Our long time readers at On Violence have probably come away with two impressions about me: first, I criticize the Army a lot; second, that I think highly of myself. So do I make the same mistakes as the Army?
Well, I do, and I like to think that I confront them when I see them. Recently I read the fantastic novel, The Ugly American, and it led me to some deep introspection (trust me, I'll have more posts about this book in the future). The book indicts America’s foreign policy system for it’s lack of American foreign language expertise (among other things). Written in 1958, its criticisms of American foreign policy still apply today.
As The Ugly American describes, the American foreign policy apparatus--from the Defense Department to the State Department to our intelligence agencies--lacks the critical language skills necessary to succeed. So obviously I must take language skills seriously, and I must study them on my own.
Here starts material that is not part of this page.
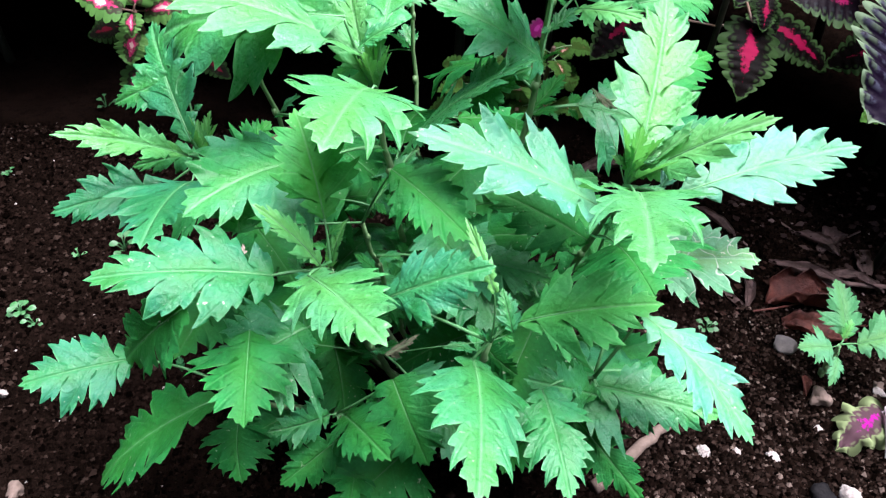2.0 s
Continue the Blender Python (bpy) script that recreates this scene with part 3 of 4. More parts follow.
leaf(shoot_t, (0.046, 0.296, 0.297), (0.056, 0.330, 0.318), (-0.03, -0.51, 0.86), 0.0087, mat=M_YOUNG, fold=0.4)
leaf(shoot_t, (0.048, 0.298, 0.271), (0.067, 0.264, 0.289), (-0.59, 0.09, 0.80), 0.0120)
leaf(shoot_t, (0.099, 0.307, 0.201), (0.159, 0.347, 0.206), (0.10, -0.35, 0.92), 0.0185, mat=M_OLDSHADE, stalk=(0.046, 0.318, 0.190))
leaf(shoot_t, (0.083, 0.315, 0.256), (0.105, 0.312, 0.277), (-0.30, -0.40, 0.85), 0.0115, mat=M_LIME)
leaf(shoot_t, (0.054, 0.288, 0.257), (0.073, 0.256, 0.264), (-0.15, -0.45, 0.90), 0.0095, mat=M_YOUNG)
leaf(shoot_u, (-0.106, 0.388, 0.215), (-0.148, 0.448, 0.231), (0.24, -0.08, 0.97), 0.0213)
leaf(shoot_u, (-0.101, 0.382, 0.213), (-0.133, 0.368, 0.239), (0.62, 0.02, 0.79), 0.0104, mat=M_YOUNG)
leaf(shoot_u, (-0.099, 0.383, 0.209), (-0.048, 0.344, 0.245), (-0.54, 0.08, 0.84), 0.0230)
leaf(shoot_u, (-0.067, 0.333, 0.219), (-0.064, 0.352, 0.227), (0.00, -0.38, 0.93), 0.0160, mat=M_LIME)
leaf(shoot_u, (-0.101, 0.386, 0.212), (-0.098, 0.419, 0.225), (-0.03, -0.37, 0.93), 0.0059, mat=M_YOUNG, fold=0.4)
leaf(shoot_v, (-0.013, 0.414, 0.240), (-0.050, 0.454, 0.237), (-0.09, -0.00, 1.00), 0.0192)
leaf(shoot_v, (-0.019, 0.397, 0.218), (-0.082, 0.393, 0.235), (0.26, -0.44, 0.86), 0.0240)
leaf(shoot_v, (-0.005, 0.412, 0.226), (-0.017, 0.391, 0.217), (-0.03, -0.37, 0.93), 0.0190, mat=M_LIME)
leaf(shoot_v, (0.057, 0.403, 0.247), (0.091, 0.407, 0.250), (-0.03, -0.37, 0.93), 0.0112)
leaf(shoot_l, (-0.159, 0.244, 0.104), (-0.207, 0.231, 0.106), (0.13, -0.34, 0.93), 0.0209, mat=M_MID, broad=0.8)
leaf(shoot_l, (-0.094, 0.201, 0.161), (-0.095, 0.159, 0.153), (0.07, -0.19, 0.98), 0.0220, mat=M_OLDSHADE)
leaf(shoot_l, (-0.111, 0.209, 0.113), (-0.182, 0.214, 0.047), (-0.67, -0.25, 0.70), 0.0228, mat=M_OLDSHADE)
leaf(shoot_l, (-0.113, 0.189, 0.188), (-0.149, 0.212, 0.137), (-0.75, -0.62, 0.24), 0.0160, mat=M_OLDSHADE)
leaf(shoot_m, (-0.065, 0.202, 0.101), (-0.092, 0.187, 0.112), (0.57, -0.65, 0.50), 0.0111)
leaf(shoot_m, (-0.059, 0.201, 0.101), (-0.041, 0.156, 0.127), (-0.50, 0.27, 0.82), 0.0167, mat=M_OLDSHADE)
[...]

Actions speak louder than words, and my actions don’t tell the same story. I have never succeeded in mastering a critical foreign language. I tried to learn Tagalog, (the language of the Philippines) to help my study of insurgencies. Later, I started to learn Arabic in case I deployed to Iraq, but that never happened. In each case, I quit because the need no longer seemed important or relevant, and mastery seemed too difficult.
(I did learn Spanish. I took five years in high school, and I believe with a little bit of study, and total immersion, I could gain close to fluency. I have learned some of one language, it is just a language half of America knows tambien.)
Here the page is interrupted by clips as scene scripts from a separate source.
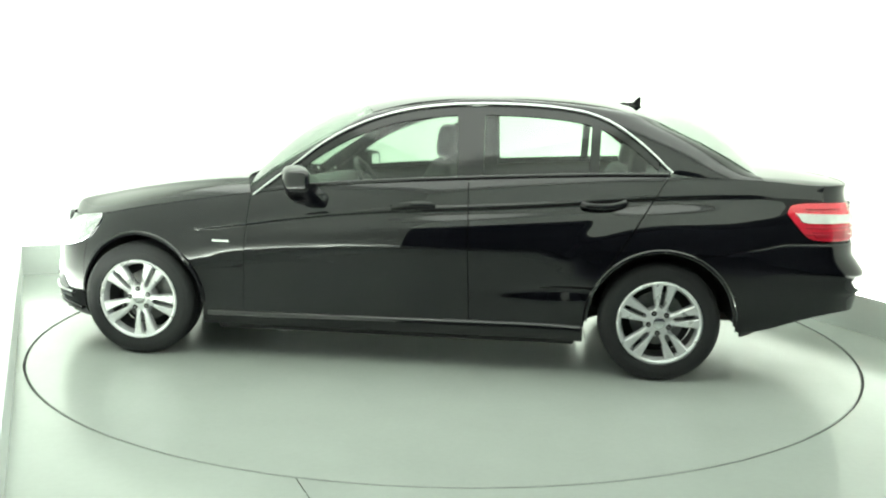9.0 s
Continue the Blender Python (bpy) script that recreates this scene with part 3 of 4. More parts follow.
for sd in SIDES:
    rail = []
    for p, q in zip(ia, oa):
        d = q - p
        nrm = np.array((0.0, 0.75, 0.66))
        wid = np.linalg.norm(d)
        rail.append([p + d * t + nrm * (0.10 * wid * 4 * t * (1 - t)) for t in np.linspace(0, 1, 12)])
    panel("roof_pillar_rail", rail, PAINT, car, side=sd, rim=0.03, centre=(-0.6, 0, 0.9))
    # bright strip round the side windows
    xs = np.concatenate([np.linspace(0.785, 0.2, 26), np.linspace(0.17, -0.9, 26), np.linspace(-0.92, -1.475, 34)])
    path = [GX(x, trim_z(x), 0.007) for x in xs]
    nrm = [(0, 0.93, 0.36)] * len(path)
    sweep("window_trim", path, 0.012, 0.011, CHROME, car, normals=nrm, side=sd, label="polished chrome window surround")
    # black frames under the strip and along the belt
    fr = [[GX(x, trim_z(x) - 0.008 - 0.05 * t, -0.004) for t in np.linspace(0, 1, 4)] for x in np.linspace(0.70, -1.40, 90)]
    panel("window_frame", fr, TRIM_BLACK, car, rim=0.012, side=sd, centre=(-0.4, 0, 1.1))
    path = [GX(x, belt_z(x) + 0.006, 0.004) for x in np.linspace(0.74, -1.46, 60)]
    sweep("belt_seal", path, 0.02, 0.01, TRIM_BLACK, car, normals=[(0, 0.9, 0.4)] * 60, side=sd)

    def glazing(x_lo0, x_lo1, x_hi0, x_hi1, name, lab="", n=30, inset=0.05):
        g = []
        for f in np.linspace(0, 1, n):
            xl, xh = x_lo0 + (x_lo1 - x_lo0) * f, x_hi0 + (x_hi1 - x_hi0) * f
            col = []
            for t in np.linspace(0, 1, 16):
                x = xl + (xh - xl) * t
                top = max(trim_z(x) - inset, belt_z(x) + 0.008)
                zl, zt = belt_z(xl) + 0.004, max(trim_z(xh) - inset, belt_z(xh) + 0.008)
                col.append(GX(x, min(zl + (zt - zl) * t, top + 0.012), -0.010))
            g.append(col)
        pane = panel(name, g, GLASS, car, rim=0.004, side=sd, centre=(-0.4, 0, 1.1), label=lab)
        pane.visible_shadow = False

    glazing(0.67, -0.36, 0.67, -0.335, "front_side_window", "tinted front door window, closed")
    glazing(-0.465, -1.045, -0.462, -1.055, "rear_side_window", "tinted rear door window, closed")
    glazing(-1.085, -1.40, -1.095, -1.40, "quarter_window", "small tinted quarter window")
    # door pillar between the windows, and the bar before the quarter window
    for xl0, xl1, xh0, xh1, nm in ((-0.345, -0.48, -0.318, -0.475, "door_pillar"), (-1.04, -1.09, -1.05, -1.10, "window_bar"), (0.72, 0.52, 0.72, 0.535, "mirror_triangle")):
        g = []
        for f in np.linspace(0, 1, 8):
            col = []
            for t in np.linspace(0, 1, 12):
                x = (xl0 + (xl1 - xl0) * f) * (1 - t) + (xh0 + (xh1 - xh0) * f) * t
                zl, zt = belt_z(x) + 0.004, trim_z(x) - 0.02
                col.append(GX(x, zl + (zt - zl) * t, -0.004))
            g.append(col)
        panel(nm, g, TRIM_BLACK, car, rim=0.02, side=sd, centre=(-0.4, 0, 1.1))

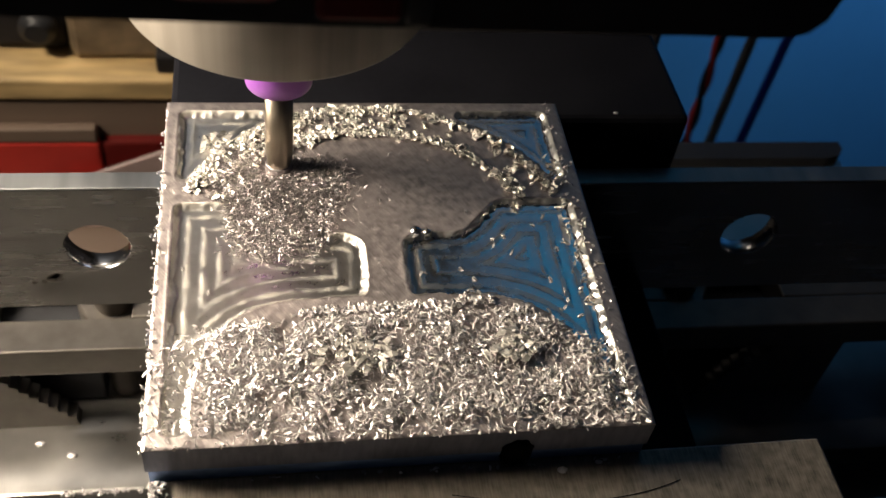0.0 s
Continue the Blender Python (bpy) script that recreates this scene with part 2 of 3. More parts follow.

Even worse than the times I started studying languages but quit, is the tremendous opportunities I have been given, but did not embrace. I lived overseas in Italy, and only learned restaurant Italian. ("Un litre de vino de casa rossa, per favore.") When I deployed to Afghanistan I only learned how to introduce myself. And I spoke to Afghans on a daily basis.
It is my major criticism of myself. Depending on my next assignment, hopefully I can change. I need to embrace learning a foreign language in a critical skill so that I can practice what I preach and improve myself. But I run a blog, work for the Army, work out daily, and am planning a wedding, I don't know if it will happen.